I’m here to tell you, “Not so fast.”

Voters don’t vote to say “thank you.” They vote to say “fuck you.” And although they are not as mad as they were in 2003, that just means turnout will be lower, especially with no big name alternative on the ballot, like we had with Ahnold.

Truthfully many things can happen that will result in the president being recalled. Yes voters are more riled up. There is no obvious get-out-the-vote candidate. Newsom has been busy doing his job vs. campaigning, which I am sure is a setup for a lot of punchlines. At least be original if you’re going to do so, OK?

The rest of this screed is a collection of talking points, so I will understand if you move on to the candidate review. But this really is a waste of taxpayer money, because the next election is less than 14 months after the recall election. In Davis’s case, there were still 3 years left in his second term, and he only won reelection because his main opponent was so awful. The vibe is very different this time.

But it is also more apathetic. We can’t make people under 40 get vaccinated, and you think they’re going to vote in this election? There’s no Trump to vote against! So really anything can happen, and it will be harder for “anything” to happen if you vote. I don’t even care how anybody votes anymore. The more representative the results are, the less it matters to me what they are. At least the people have spoken.

There are easy jokes to be made about some of these candidates. Bill Maher has done it for me so I will not bother.

So why Paffrath?
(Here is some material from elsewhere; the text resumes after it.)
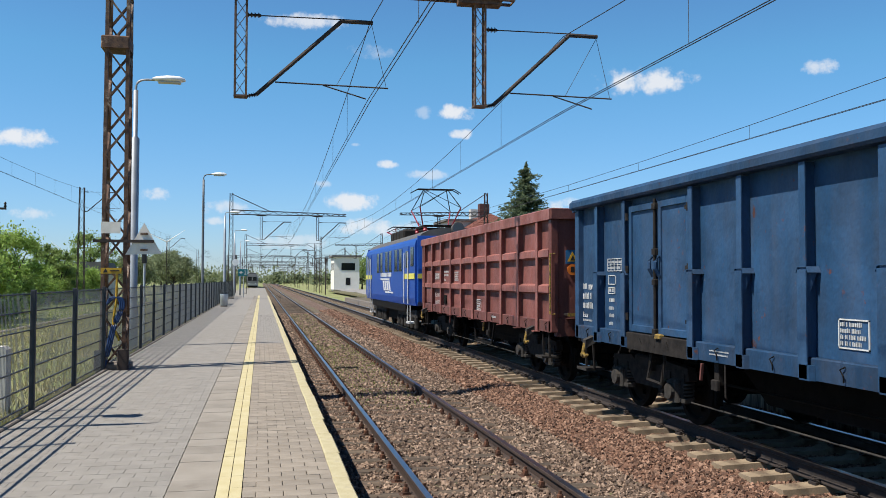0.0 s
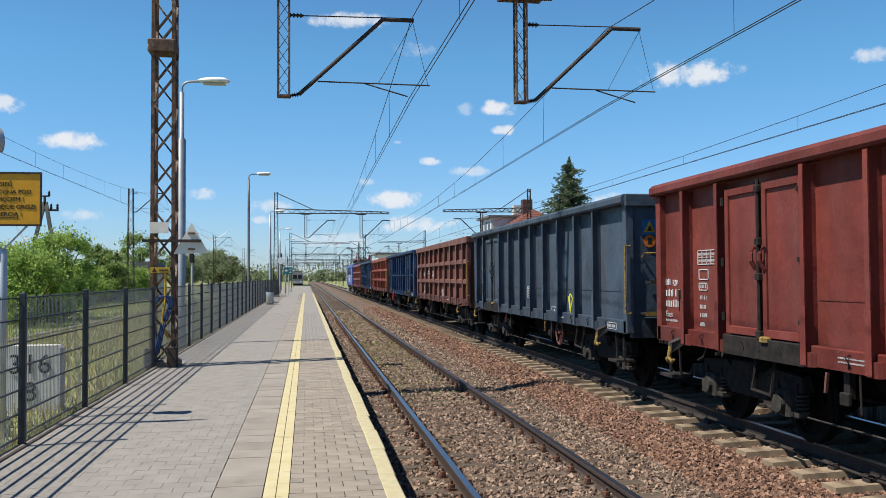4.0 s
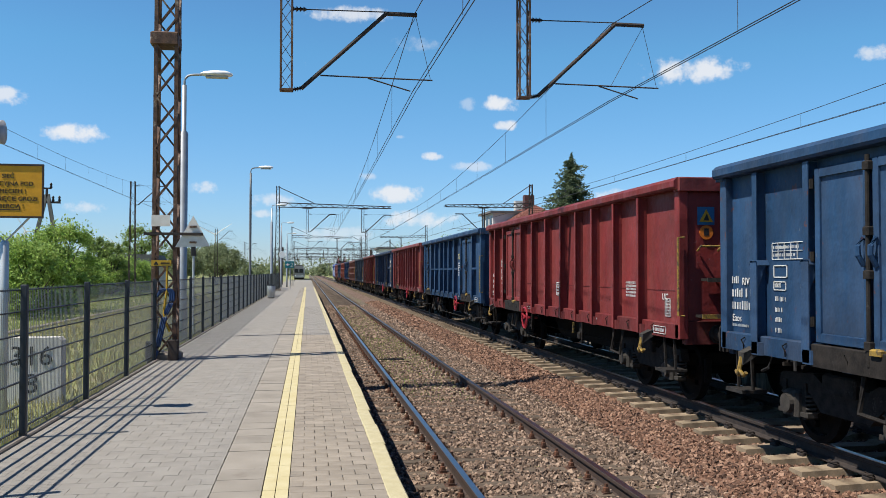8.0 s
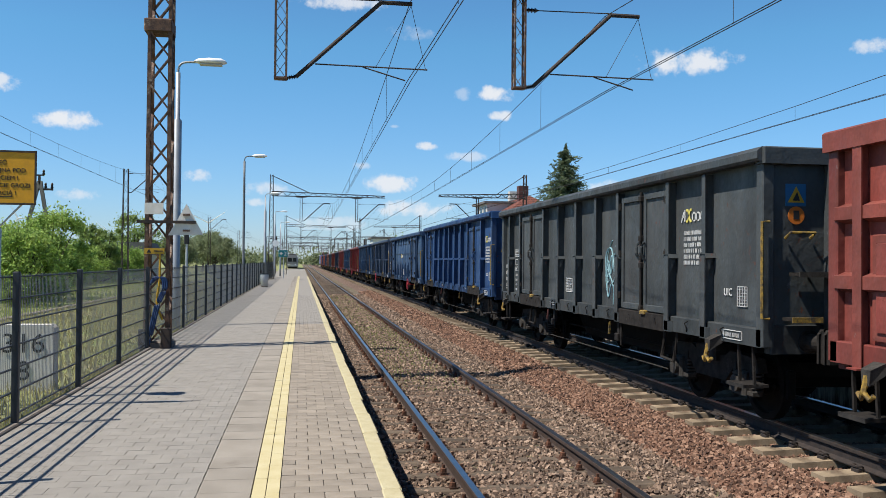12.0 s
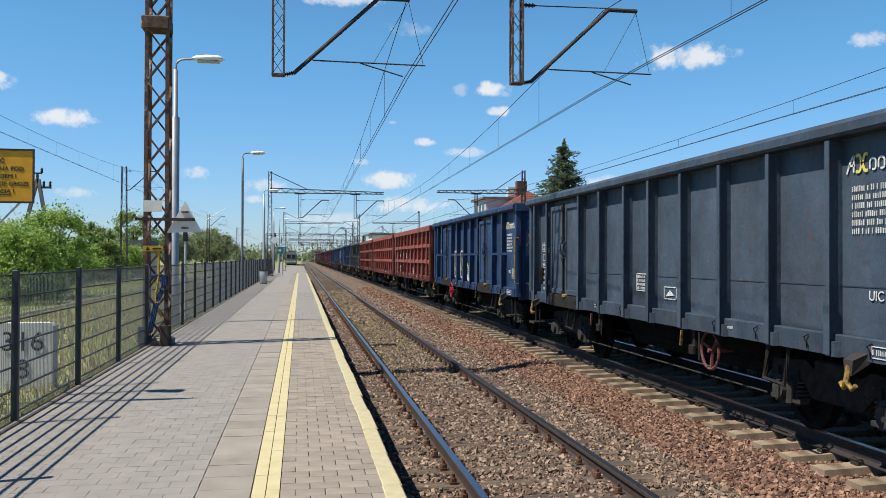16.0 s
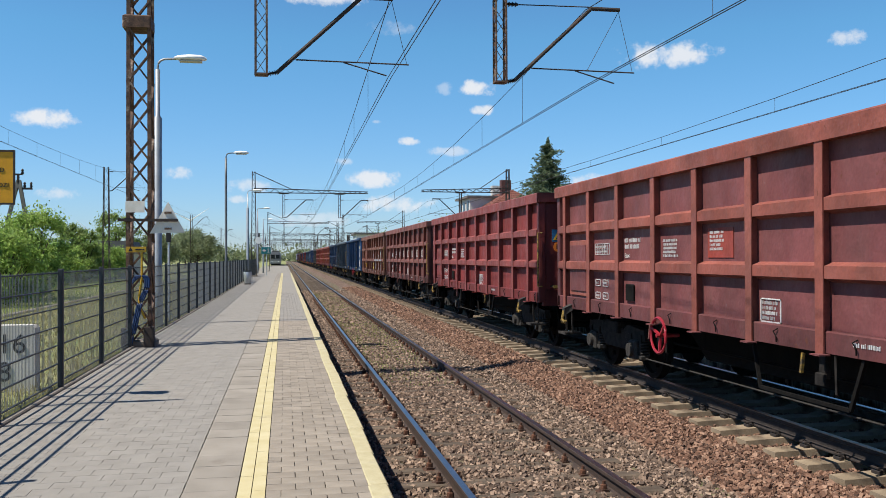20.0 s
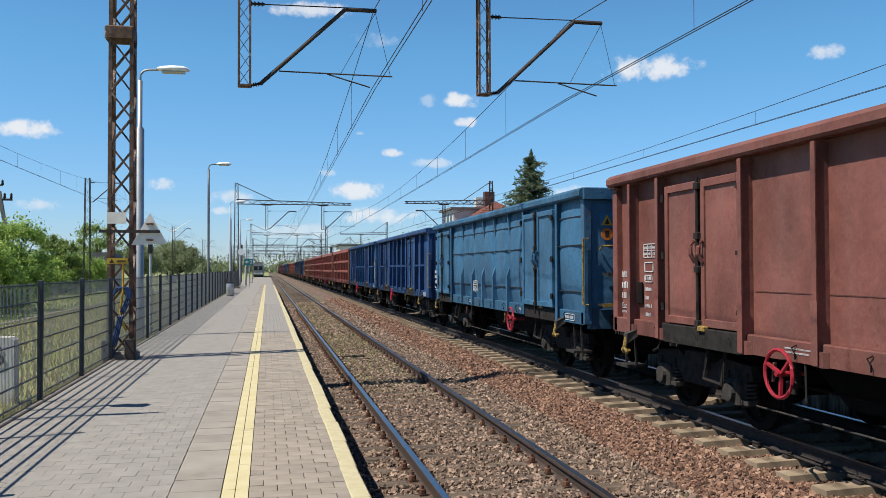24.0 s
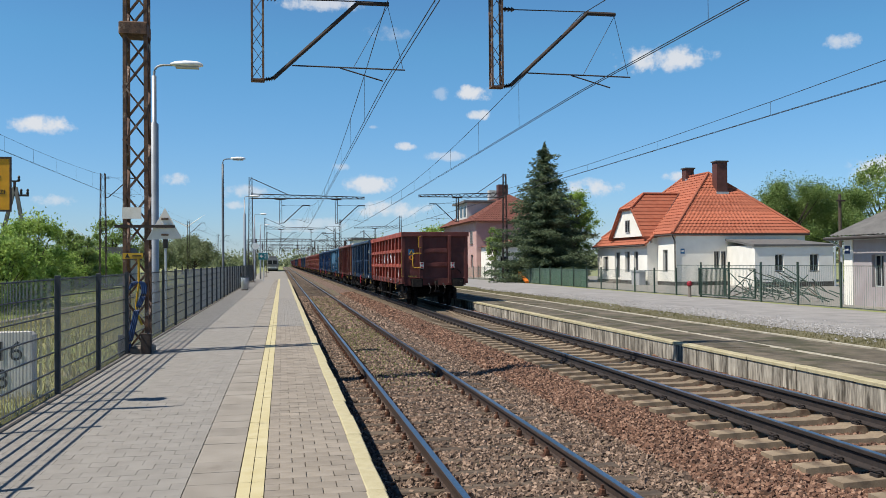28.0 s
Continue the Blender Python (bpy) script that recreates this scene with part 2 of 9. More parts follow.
M_WHEEL_OLD = surf("rusty_red_wheel", (0.09, 0.03, 0.025), (0.15, 0.06, 0.05), 9, 0.7)
M_ORANGE = plain("orange_sign_face", (0.55, 0.15, 0.02), 0.5)
M_WHITE = surf("white_lettering", (0.46, 0.46, 0.45), (0.6, 0.6, 0.58), 12, 0.7)
M_BLACK = plain("black_rubber", (0.015, 0.015, 0.016), 0.6)
M_RUSTY_MAST = surf("rusty_painted_steel", (0.05, 0.03, 0.024), (0.16, 0.088, 0.054), 9, 0.8, 0.0, 0.5, 50, dirt=(0.36, 0.3, 0.24), dirt_at=0.56)
M_DARK_MAST = surf("dark_weathered_steel", (0.0259, 0.0207, 0.0192), (0.0555, 0.0407, 0.0333), 5, 0.8, 0.0, 0.3, 40, dirt=(0.126, 0.0592, 0.0333), dirt_at=0.6)
M_GALV = surf("galvanised_steel", (0.42, 0.44, 0.45), (0.55, 0.57, 0.58), 4, 0.5, 0.55, 0.1)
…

He would do the least amount of damage among the candidates for the 14 months or so he has to hold down the fort, and that is all this is. It’s like when a baseball team fires its manager in August and announces an interim replacement who used to just be the bullpen catcher. Nobody expects him to manage the following season, but someone needs to fill out the lineup card in the meantime and hold press conferences.
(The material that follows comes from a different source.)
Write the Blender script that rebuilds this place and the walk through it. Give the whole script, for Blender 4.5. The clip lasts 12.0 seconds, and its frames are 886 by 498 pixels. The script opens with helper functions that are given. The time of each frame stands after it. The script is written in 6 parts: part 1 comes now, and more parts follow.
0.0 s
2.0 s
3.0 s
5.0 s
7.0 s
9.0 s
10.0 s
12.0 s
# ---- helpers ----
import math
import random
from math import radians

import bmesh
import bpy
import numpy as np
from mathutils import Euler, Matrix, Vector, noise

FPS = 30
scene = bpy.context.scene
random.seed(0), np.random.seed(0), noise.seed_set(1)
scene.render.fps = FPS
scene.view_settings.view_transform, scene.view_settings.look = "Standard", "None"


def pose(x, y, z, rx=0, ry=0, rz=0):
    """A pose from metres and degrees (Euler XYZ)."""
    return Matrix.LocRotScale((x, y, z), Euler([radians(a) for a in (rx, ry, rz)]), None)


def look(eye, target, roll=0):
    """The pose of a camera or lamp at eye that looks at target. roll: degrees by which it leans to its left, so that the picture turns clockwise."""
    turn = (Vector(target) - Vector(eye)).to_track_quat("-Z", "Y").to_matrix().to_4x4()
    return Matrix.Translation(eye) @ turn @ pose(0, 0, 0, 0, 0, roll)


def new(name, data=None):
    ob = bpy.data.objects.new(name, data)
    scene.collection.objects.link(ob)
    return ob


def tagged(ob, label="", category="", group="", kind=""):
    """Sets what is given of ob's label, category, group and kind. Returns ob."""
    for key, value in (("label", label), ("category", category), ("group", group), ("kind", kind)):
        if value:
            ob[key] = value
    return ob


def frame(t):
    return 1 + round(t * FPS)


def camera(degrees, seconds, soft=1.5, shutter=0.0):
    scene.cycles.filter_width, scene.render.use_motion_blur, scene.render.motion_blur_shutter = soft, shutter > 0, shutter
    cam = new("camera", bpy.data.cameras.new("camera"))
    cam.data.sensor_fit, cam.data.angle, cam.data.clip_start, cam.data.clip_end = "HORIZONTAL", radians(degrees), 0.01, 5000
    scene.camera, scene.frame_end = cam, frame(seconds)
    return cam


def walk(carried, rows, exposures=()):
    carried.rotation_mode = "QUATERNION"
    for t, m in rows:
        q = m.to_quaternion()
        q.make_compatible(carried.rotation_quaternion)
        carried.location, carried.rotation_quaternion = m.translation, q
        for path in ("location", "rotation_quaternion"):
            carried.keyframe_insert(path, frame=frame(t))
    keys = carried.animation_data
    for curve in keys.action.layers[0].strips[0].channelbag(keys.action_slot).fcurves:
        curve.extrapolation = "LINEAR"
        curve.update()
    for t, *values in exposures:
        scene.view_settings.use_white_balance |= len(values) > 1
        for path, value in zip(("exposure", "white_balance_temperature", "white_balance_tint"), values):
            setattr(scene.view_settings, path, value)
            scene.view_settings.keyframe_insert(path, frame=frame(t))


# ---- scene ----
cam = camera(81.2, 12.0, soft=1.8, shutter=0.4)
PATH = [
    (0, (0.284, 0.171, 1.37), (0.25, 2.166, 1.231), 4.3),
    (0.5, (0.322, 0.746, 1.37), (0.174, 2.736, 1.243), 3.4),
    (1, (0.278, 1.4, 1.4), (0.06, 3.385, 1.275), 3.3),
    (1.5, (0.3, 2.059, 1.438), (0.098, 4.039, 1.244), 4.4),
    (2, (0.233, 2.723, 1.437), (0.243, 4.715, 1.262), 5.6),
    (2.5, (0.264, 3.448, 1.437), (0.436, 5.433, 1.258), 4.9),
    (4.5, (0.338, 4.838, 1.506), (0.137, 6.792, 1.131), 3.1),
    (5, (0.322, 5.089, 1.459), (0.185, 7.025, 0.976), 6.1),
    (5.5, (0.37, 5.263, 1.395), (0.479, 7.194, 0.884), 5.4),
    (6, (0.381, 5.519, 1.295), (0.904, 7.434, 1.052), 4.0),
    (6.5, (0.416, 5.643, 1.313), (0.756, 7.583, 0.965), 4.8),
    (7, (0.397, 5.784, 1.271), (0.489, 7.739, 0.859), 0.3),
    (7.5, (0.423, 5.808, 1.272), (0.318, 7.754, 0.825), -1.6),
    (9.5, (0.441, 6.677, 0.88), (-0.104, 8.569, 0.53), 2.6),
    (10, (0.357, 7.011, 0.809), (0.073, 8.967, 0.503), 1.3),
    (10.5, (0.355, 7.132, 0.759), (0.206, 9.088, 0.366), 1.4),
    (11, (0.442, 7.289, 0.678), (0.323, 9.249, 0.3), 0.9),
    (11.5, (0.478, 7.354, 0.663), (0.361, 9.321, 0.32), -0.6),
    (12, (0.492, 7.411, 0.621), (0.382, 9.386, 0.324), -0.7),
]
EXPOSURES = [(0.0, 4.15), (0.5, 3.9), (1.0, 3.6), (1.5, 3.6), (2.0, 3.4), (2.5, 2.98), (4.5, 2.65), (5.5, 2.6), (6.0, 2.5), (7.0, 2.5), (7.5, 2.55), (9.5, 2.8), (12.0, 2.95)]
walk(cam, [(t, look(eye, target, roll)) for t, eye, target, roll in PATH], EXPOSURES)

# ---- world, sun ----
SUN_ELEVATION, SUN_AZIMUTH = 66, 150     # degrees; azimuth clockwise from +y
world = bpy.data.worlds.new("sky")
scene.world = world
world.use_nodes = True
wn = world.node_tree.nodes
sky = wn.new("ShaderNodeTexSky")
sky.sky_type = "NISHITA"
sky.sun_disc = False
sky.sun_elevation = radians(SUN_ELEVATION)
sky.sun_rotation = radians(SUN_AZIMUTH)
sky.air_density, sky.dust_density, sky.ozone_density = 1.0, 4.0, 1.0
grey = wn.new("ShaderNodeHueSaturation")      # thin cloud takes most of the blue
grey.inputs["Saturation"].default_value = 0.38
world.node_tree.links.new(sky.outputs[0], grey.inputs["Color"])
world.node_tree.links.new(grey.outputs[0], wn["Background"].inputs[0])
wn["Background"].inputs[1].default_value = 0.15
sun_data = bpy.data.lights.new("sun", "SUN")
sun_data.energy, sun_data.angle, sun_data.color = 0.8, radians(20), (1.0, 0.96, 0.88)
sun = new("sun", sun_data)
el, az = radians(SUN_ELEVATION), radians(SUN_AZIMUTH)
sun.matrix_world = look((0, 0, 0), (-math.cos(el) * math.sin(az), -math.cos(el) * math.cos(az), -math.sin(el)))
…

I am stealing this from Maher, but I am sure he stole it from someone else, because this is not news. A lot potentially is at stake. We have a senator, who like Newsom, used to be mayor of San Francisco and is also in her late ’80s. She is not stepping down.

Should something happen to Dianne Feinstein, the governor will announce her replacement. That is why we have Alex Padilla. If a Republican gets in, guess who will replace her? And now you have lost your Senate majority, small that it may be. The Senate is a whole other ball of wax. Most of the early vaccinators were Democrats, which means if the vaccines start to wear off, they will be the first to get COVID-19 of they cannot get a booster in time, which means it is more likely that they would die.

Besides the Senate majority being in danger, it also potentially means that if anyone in the Supreme Court dies, such as RBG Jr., Stephen Breyer, there is no way that a replacement justice will be brought to the floor. We already saw this with Merrick Garland in 2016. I don’t understand why that would not happen again.

Although it is slightly hyperbolic, not voting No in the recall and not picking a candidate who would make a good faith effort to govern in a fashion that reflects what a majority of Californians want could eventually result in a 7–2 Supreme Court majority for the conservatives. And hey, if you want that, then you know how to vote to get that to happen!

Anyway, that’s all the energy I am putting in to this. I will see you for the primary in 9 months.